El cambio radical de Romero, explica Sobrino, no consiste en dejar de hacer el mal para hacer el bien, sino en captar y poner en obra la voluntad de Dios. Esa voluntad, dice, se le debió presentar muy novedosa ante los cadáveres de Rutilio y los dos campesinos que le acompañaban, que sin palabras le preguntaban qué iba a hacer. En definitiva, Sobrino cree que la muerte de Rutilio fue lo que sacudió a monseñor Romero y le dio la fuerza para un nuevo hacer, y que la vida del jesuita le dio la dirección fundamental también a su propia vida. Por eso, asegura, en aquellos días se hablaba de la conversión de monseñor Romero como del “milagro de Rutilio”.
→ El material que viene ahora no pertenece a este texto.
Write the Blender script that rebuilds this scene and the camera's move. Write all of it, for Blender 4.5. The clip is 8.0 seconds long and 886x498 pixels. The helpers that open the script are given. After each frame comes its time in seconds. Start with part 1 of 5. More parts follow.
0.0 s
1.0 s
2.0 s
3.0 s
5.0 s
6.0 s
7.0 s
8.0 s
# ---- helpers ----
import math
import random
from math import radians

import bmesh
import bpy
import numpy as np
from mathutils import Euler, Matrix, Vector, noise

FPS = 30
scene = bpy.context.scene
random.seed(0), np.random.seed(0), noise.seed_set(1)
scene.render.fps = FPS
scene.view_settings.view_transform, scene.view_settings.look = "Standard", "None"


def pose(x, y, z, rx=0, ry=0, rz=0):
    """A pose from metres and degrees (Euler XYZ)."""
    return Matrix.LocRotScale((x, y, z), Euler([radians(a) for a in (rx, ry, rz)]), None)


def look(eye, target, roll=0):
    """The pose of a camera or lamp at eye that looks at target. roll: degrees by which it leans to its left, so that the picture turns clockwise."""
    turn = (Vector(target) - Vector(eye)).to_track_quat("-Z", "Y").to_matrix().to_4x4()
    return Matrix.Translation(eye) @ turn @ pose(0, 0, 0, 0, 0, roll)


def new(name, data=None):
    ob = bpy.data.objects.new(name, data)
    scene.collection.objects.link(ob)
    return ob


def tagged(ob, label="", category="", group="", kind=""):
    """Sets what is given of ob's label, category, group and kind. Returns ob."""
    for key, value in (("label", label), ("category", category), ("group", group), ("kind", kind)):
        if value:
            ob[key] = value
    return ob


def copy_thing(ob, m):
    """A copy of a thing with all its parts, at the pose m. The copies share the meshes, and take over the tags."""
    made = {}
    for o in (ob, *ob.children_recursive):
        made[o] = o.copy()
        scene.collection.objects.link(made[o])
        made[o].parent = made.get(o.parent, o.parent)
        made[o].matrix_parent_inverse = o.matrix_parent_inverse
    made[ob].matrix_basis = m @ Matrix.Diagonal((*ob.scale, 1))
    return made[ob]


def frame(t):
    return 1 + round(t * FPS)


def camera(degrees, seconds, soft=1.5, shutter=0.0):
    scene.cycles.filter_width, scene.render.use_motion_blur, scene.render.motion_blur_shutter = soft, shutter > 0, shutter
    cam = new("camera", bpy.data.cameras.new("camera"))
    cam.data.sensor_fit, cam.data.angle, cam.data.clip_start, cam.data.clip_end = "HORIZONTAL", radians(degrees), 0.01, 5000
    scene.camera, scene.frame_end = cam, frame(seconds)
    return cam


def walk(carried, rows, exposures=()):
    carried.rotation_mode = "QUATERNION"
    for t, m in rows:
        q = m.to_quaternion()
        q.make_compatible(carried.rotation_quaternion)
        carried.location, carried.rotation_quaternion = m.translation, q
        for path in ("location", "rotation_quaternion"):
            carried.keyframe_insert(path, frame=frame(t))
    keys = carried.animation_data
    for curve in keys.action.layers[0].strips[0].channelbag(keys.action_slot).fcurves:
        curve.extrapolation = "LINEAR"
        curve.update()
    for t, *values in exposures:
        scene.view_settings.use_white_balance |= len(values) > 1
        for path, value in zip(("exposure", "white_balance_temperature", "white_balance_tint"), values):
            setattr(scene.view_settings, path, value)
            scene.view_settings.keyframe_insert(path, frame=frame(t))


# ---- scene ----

Finalmente, esta versión del milagro de Rutilio la encontramos también entre el pueblo. Recordemos el testimonio de Ernestina Rivera, miembro de las comunidades cristianas que estuvo presente en la vela del padre Grande. Su relato lo encontramos en el libro Piezas para un retrato, de María López Vigil:
Era medianoche cuando llegó Monseñor Romero a verlo muerto. Se acercó a la mesita donde lo pusimos, envuelto en su sábana blanca, y allí quedó mirándolo y en el modo de mirarlo se echaba de ver cuánto lo amaba él también. No lo conocíamos a Monseñor hasta entonces. Y esa noche le oímos por primera vez la voz en una predicación. Cuando lo vamos escuchando fue la gran sorpresa. —¡Ay, hasta es la misma voz del padre Grande! —eso dijimos todos. Porque nos pareció que allí mismo la palabra del padre Rutilio se traspasaba a Monseñor. Allí mismo, meramente. —¿Será que Dios nos hace este milagro para que no quedemos huérfanos? —le dije quedito a una mi comadre.